<<<<

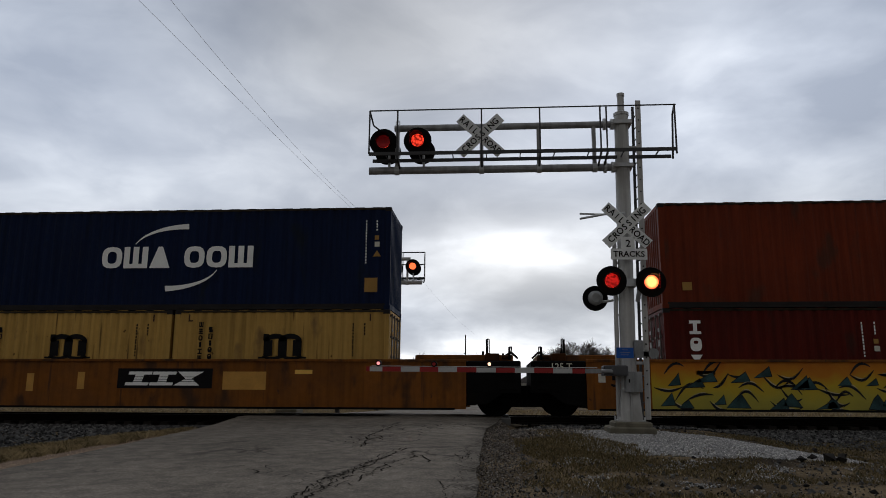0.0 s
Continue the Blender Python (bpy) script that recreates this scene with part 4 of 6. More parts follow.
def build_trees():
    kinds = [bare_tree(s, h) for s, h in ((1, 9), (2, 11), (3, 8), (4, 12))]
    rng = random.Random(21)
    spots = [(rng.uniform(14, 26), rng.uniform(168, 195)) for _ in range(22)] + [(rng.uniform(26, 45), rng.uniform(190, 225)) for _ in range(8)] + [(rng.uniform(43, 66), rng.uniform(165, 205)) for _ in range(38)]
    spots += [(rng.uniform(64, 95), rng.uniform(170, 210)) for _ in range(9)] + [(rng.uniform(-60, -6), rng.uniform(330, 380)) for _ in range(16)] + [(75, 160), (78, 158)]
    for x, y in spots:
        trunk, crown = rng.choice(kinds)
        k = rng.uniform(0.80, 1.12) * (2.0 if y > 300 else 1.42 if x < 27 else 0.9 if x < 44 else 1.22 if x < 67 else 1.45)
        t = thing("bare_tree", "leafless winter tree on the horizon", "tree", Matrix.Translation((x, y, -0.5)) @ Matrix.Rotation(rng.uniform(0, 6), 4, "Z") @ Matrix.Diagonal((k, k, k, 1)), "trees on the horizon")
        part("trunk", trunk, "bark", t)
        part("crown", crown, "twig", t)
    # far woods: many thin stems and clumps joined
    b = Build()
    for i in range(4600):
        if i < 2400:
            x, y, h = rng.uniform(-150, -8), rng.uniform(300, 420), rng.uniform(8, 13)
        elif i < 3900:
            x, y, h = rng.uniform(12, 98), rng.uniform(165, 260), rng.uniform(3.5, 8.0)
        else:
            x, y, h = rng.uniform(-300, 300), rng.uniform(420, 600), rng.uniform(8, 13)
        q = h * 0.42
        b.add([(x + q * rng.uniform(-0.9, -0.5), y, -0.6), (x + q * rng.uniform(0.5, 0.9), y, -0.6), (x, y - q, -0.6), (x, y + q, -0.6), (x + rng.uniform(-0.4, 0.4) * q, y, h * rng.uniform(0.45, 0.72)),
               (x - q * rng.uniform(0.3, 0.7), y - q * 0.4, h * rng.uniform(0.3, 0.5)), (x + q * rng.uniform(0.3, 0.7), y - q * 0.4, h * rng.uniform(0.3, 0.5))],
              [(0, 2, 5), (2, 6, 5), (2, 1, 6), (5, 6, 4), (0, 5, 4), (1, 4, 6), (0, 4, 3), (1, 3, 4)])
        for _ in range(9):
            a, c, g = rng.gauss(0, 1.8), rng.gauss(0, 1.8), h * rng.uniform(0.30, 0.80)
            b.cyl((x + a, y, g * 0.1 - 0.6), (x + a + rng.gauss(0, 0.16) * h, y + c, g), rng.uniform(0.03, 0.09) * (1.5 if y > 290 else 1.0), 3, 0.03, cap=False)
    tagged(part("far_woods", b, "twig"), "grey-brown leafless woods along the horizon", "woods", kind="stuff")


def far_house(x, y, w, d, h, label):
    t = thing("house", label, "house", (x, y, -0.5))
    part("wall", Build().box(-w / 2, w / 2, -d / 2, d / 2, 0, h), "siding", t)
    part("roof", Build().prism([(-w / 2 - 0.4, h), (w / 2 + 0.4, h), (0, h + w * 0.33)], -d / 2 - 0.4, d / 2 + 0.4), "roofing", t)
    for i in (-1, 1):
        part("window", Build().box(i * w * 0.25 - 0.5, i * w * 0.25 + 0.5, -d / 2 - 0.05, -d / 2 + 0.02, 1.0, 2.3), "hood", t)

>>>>

WRITTEN TASK.
Make an exact copy of the whole listing, but don't bring over any pictures.

SOLUTION FOR THIS TASK.
0.0 s
Continue the Blender Python (bpy) script that recreates this scene with part 4 of 6. More parts follow.
def build_trees():
    kinds = [bare_tree(s, h) for s, h in ((1, 9), (2, 11), (3, 8), (4, 12))]
    rng = random.Random(21)
    spots = [(rng.uniform(14, 26), rng.uniform(168, 195)) for _ in range(22)] + [(rng.uniform(26, 45), rng.uniform(190, 225)) for _ in range(8)] + [(rng.uniform(43, 66), rng.uniform(165, 205)) for _ in range(38)]
    spots += [(rng.uniform(64, 95), rng.uniform(170, 210)) for _ in range(9)] + [(rng.uniform(-60, -6), rng.uniform(330, 380)) for _ in range(16)] + [(75, 160), (78, 158)]
    for x, y in spots:
        trunk, crown = rng.choice(kinds)
        k = rng.uniform(0.80, 1.12) * (2.0 if y > 300 else 1.42 if x < 27 else 0.9 if x < 44 else 1.22 if x < 67 else 1.45)
        t = thing("bare_tree", "leafless winter tree on the horizon", "tree", Matrix.Translation((x, y, -0.5)) @ Matrix.Rotation(rng.uniform(0, 6), 4, "Z") @ Matrix.Diagonal((k, k, k, 1)), "trees on the horizon")
        part("trunk", trunk, "bark", t)
        part("crown", crown, "twig", t)
    # far woods: many thin stems and clumps joined
    b = Build()
    for i in range(4600):
        if i < 2400:
            x, y, h = rng.uniform(-150, -8), rng.uniform(300, 420), rng.uniform(8, 13)
        elif i < 3900:
            x, y, h = rng.uniform(12, 98), rng.uniform(165, 260), rng.uniform(3.5, 8.0)
        else:
            x, y, h = rng.uniform(-300, 300), rng.uniform(420, 600), rng.uniform(8, 13)
        q = h * 0.42
        b.add([(x + q * rng.uniform(-0.9, -0.5), y, -0.6), (x + q * rng.uniform(0.5, 0.9), y, -0.6), (x, y - q, -0.6), (x, y + q, -0.6), (x + rng.uniform(-0.4, 0.4) * q, y, h * rng.uniform(0.45, 0.72)),
               (x - q * rng.uniform(0.3, 0.7), y - q * 0.4, h * rng.uniform(0.3, 0.5)), (x + q * rng.uniform(0.3, 0.7), y - q * 0.4, h * rng.uniform(0.3, 0.5))],
              [(0, 2, 5), (2, 6, 5), (2, 1, 6), (5, 6, 4), (0, 5, 4), (1, 4, 6), (0, 4, 3), (1, 3, 4)])
        for _ in range(9):
            a, c, g = rng.gauss(0, 1.8), rng.gauss(0, 1.8), h * rng.uniform(0.30, 0.80)
            b.cyl((x + a, y, g * 0.1 - 0.6), (x + a + rng.gauss(0, 0.16) * h, y + c, g), rng.uniform(0.03, 0.09) * (1.5 if y > 290 else 1.0), 3, 0.03, cap=False)
    tagged(part("far_woods", b, "twig"), "grey-brown leafless woods along the horizon", "woods", kind="stuff")


def far_house(x, y, w, d, h, label):
    t = thing("house", label, "house", (x, y, -0.5))
    part("wall", Build().box(-w / 2, w / 2, -d / 2, d / 2, 0, h), "siding", t)
    part("roof", Build().prism([(-w / 2 - 0.4, h), (w / 2 + 0.4, h), (0, h + w * 0.33)], -d / 2 - 0.4, d / 2 + 0.4), "roofing", t)
    for i in (-1, 1):
        part("window", Build().box(i * w * 0.25 - 0.5, i * w * 0.25 + 0.5, -d / 2 - 0.05, -d / 2 + 0.02, 1.0, 2.3), "hood", t)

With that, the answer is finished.